For those watching the canyon roads: both Big and Little Cottonwood are open this morning, but conditions are slushy in the upper canyons and the roads are wet below. Give yourself extra time and drive to conditions.

Daily gear call

  • What to wear: This is a real winter setup, not a spring-layer day. Go with a midweight base layer, an insulating midlayer, and a waterproof shell. The snow is wet and heavy, and you’ll get damp fast without proper outerwear. Waterproof gloves or mitts — not your spring liner gloves.
  • Ski choice: Leave the groomer carvers at home. Today calls for a wider all-mountain or dedicated powder ski. The snow is 6–8 inches of heavier April powder, not the light dry stuff of January, but a wider platform will keep you floating through the soft stuff better than a narrow frontside ski.
  • Goggle lens: Go with a low-light or rose/amber lens. Snow showers and heavy clouds are the forecast for the morning hours. A dark lens is the wrong call today — you want something that pulls contrast out of flat light so you can read the snow surface.

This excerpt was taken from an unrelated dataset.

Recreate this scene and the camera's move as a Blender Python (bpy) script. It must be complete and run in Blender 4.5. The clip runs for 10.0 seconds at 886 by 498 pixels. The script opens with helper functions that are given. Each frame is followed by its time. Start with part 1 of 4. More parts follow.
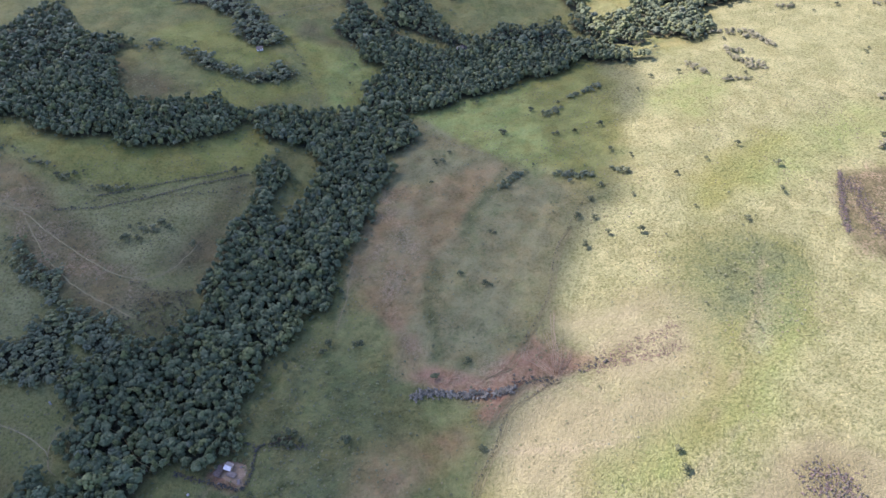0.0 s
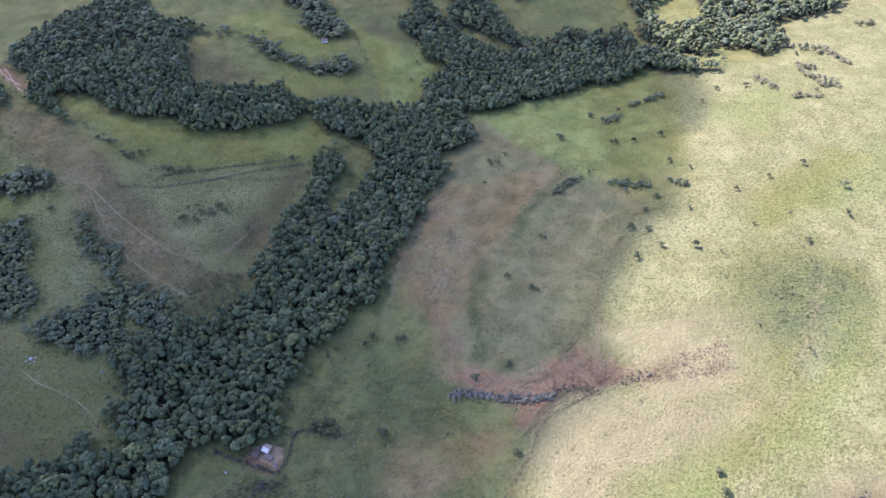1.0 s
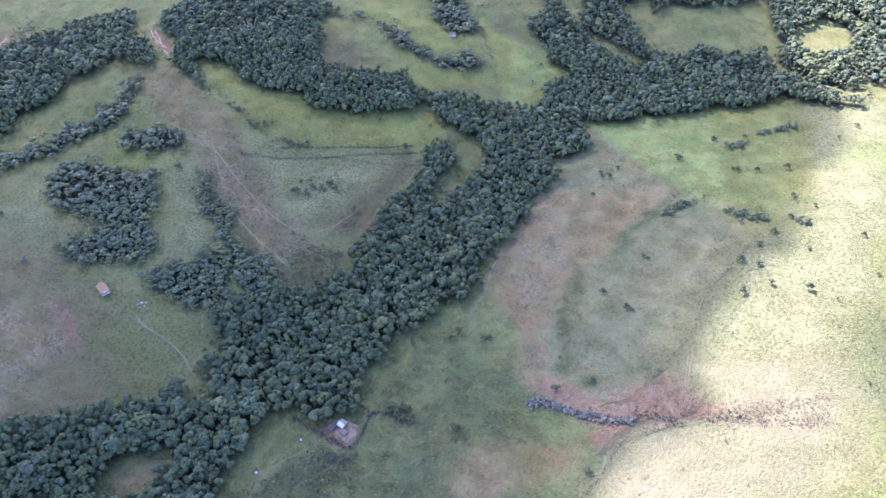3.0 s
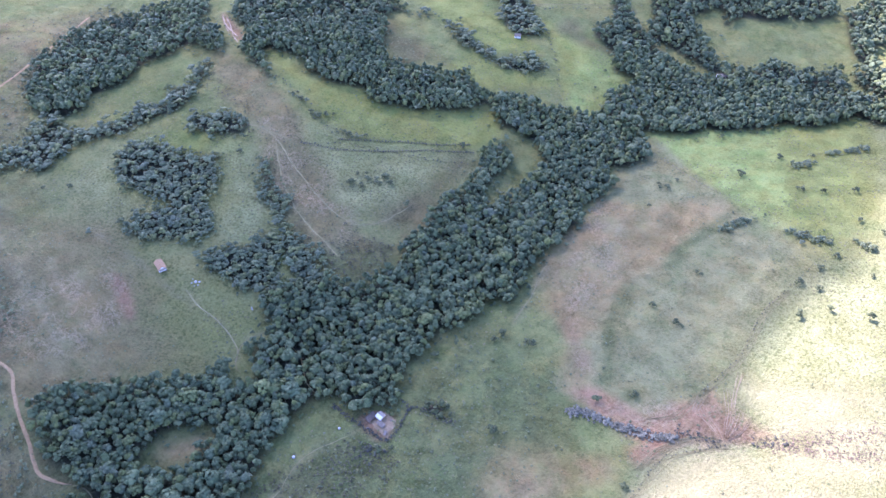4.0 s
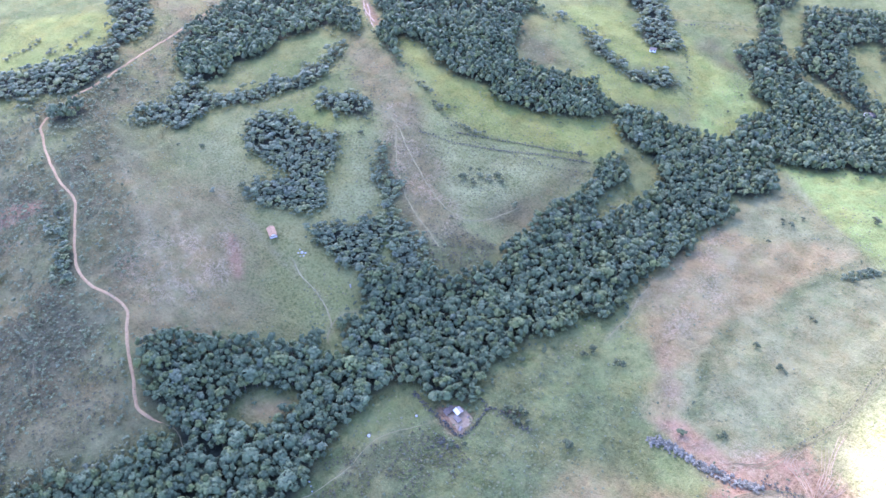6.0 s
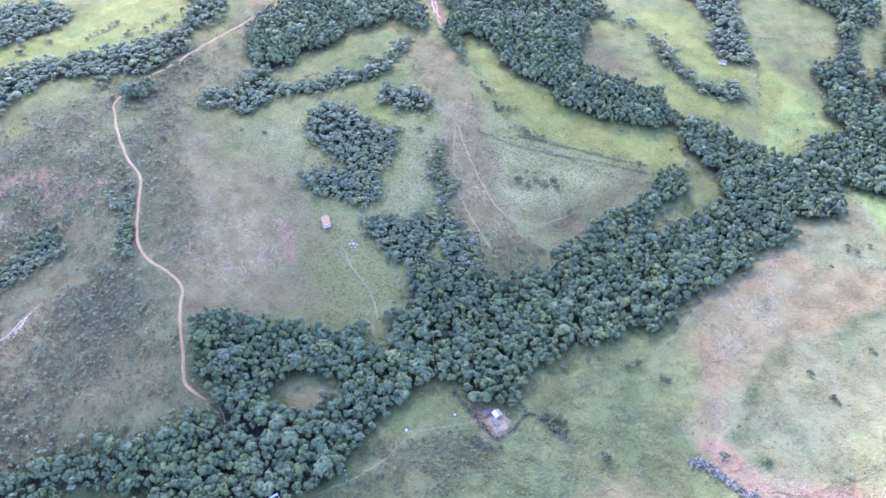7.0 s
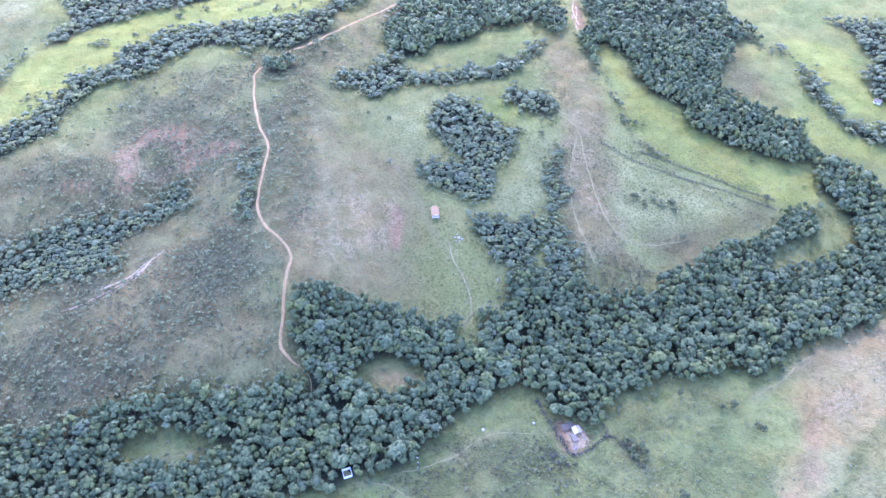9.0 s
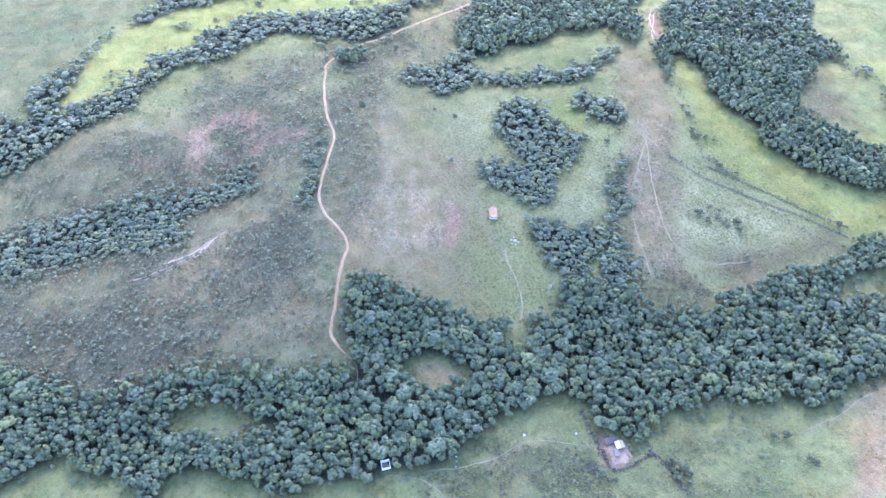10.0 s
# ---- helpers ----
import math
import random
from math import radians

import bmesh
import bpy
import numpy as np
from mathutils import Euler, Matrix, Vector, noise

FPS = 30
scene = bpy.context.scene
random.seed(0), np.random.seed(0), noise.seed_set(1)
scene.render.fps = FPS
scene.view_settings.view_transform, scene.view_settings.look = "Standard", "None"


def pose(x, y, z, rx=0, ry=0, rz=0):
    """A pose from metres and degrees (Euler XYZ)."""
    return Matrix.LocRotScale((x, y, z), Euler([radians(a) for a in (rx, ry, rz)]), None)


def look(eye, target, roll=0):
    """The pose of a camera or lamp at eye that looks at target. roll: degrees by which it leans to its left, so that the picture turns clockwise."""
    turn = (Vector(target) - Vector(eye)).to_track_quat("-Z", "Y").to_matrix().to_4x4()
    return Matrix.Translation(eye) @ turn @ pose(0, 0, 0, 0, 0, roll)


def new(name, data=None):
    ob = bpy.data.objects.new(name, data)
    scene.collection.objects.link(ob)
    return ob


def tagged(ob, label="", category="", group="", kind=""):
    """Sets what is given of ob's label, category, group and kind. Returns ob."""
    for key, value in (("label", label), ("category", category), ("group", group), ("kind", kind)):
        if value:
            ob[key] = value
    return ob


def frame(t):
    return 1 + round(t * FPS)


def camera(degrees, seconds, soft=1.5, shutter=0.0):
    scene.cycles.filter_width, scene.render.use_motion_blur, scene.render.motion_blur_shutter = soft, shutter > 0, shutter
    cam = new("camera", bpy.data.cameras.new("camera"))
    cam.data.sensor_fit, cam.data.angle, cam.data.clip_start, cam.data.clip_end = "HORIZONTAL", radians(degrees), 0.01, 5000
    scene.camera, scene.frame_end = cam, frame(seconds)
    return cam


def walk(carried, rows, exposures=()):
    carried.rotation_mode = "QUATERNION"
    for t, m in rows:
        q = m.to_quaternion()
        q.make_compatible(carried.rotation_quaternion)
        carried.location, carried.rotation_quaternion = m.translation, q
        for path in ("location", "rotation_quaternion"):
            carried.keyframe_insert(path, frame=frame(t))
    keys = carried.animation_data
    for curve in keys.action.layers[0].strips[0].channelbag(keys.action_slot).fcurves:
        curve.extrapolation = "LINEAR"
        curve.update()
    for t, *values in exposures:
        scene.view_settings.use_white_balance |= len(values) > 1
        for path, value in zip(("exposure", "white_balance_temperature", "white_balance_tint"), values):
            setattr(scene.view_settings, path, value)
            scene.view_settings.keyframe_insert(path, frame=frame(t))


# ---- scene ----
# ---- camera: hovers 380 m over the creek and turns to its left ----
LENS = 63.7
EYE = (0.0, 0.0, 380.0)
# seconds, yaw, tilt below level, roll
TURN = [
    (0.0, 0.0, 46.56, 0.04), (0.5, 2.84, 46.58, -0.05), (1.0, 5.68, 46.6, -0.14), (1.5, 8.5, 46.61, -0.22),
    (2.0, 11.38, 46.62, -0.31), (2.5, 14.24, 46.62, -0.39), (4.0, 22.92, 46.62, -0.64), (4.5, 25.88, 46.62, -0.72),
    (5.0, 28.84, 46.61, -0.8), (5.5, 31.8, 46.59, -0.88), (7.0, 40.61, 46.53, -1.11), (7.5, 43.6, 46.51, -1.18),
    (8.0, 46.55, 46.48, -1.25), (8.5, 49.32, 46.45, -1.33), (9.0, 52.65, 46.41, -1.4), (9.5, 55.67, 46.37, -1.47),
    (10.0, 59.08, 46.33, -1.53)]
cam = camera(LENS, 10.0, soft=1.5)
walk(cam, [(t, pose(*EYE, 90 - tilt, 0, yaw) @ pose(0, 0, 0, 0, 0, roll)) for t, yaw, tilt, roll in TURN],
     exposures=[(0.0, 1.72, 5550, 37), (2.5, 2.28, 5130, 40), (4.5, 2.8, 5110, 41), (5.5, 3.06, 5110, 41), (7.5, 3.42, 5160, 41), (10.0, 3.57, 5150, 40)])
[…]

What local skiers are talking about

  • The “Upcoming storm” thread on r/UTsnow was tracking this system before it arrived. The general mood: pleasant surprise after a week of spring slush, with the conversation now shifting to what Thursday’s colder storm might deliver on top of this.
  • The “April Skiing 2026” thread captures what a lot of people were expecting — freeze-thaw cycles and groomer harvesting — and today is the exact opposite of that. April powder days happen in Utah, and this is one of them.
  • The Powder.com Utah forecast for today puts it plainly: “Alta and Snowbird are the clear Wednesday call with 10–15 inches of heavy to moderate snow, and the best turns will be higher on the mountain where the warm storm does the least damage.” Head up, ski high, go early.

Bottom line

April Fools’ Day just delivered one of the better surprises of the spring: 6 to 8 inches of fresh snow across the Cottonwoods, full lift operations at Alta and Snowbird, and a cold storm still building for Thursday. If you have the flexibility to get on snow today or tomorrow, this is the week to do it — the season is not over.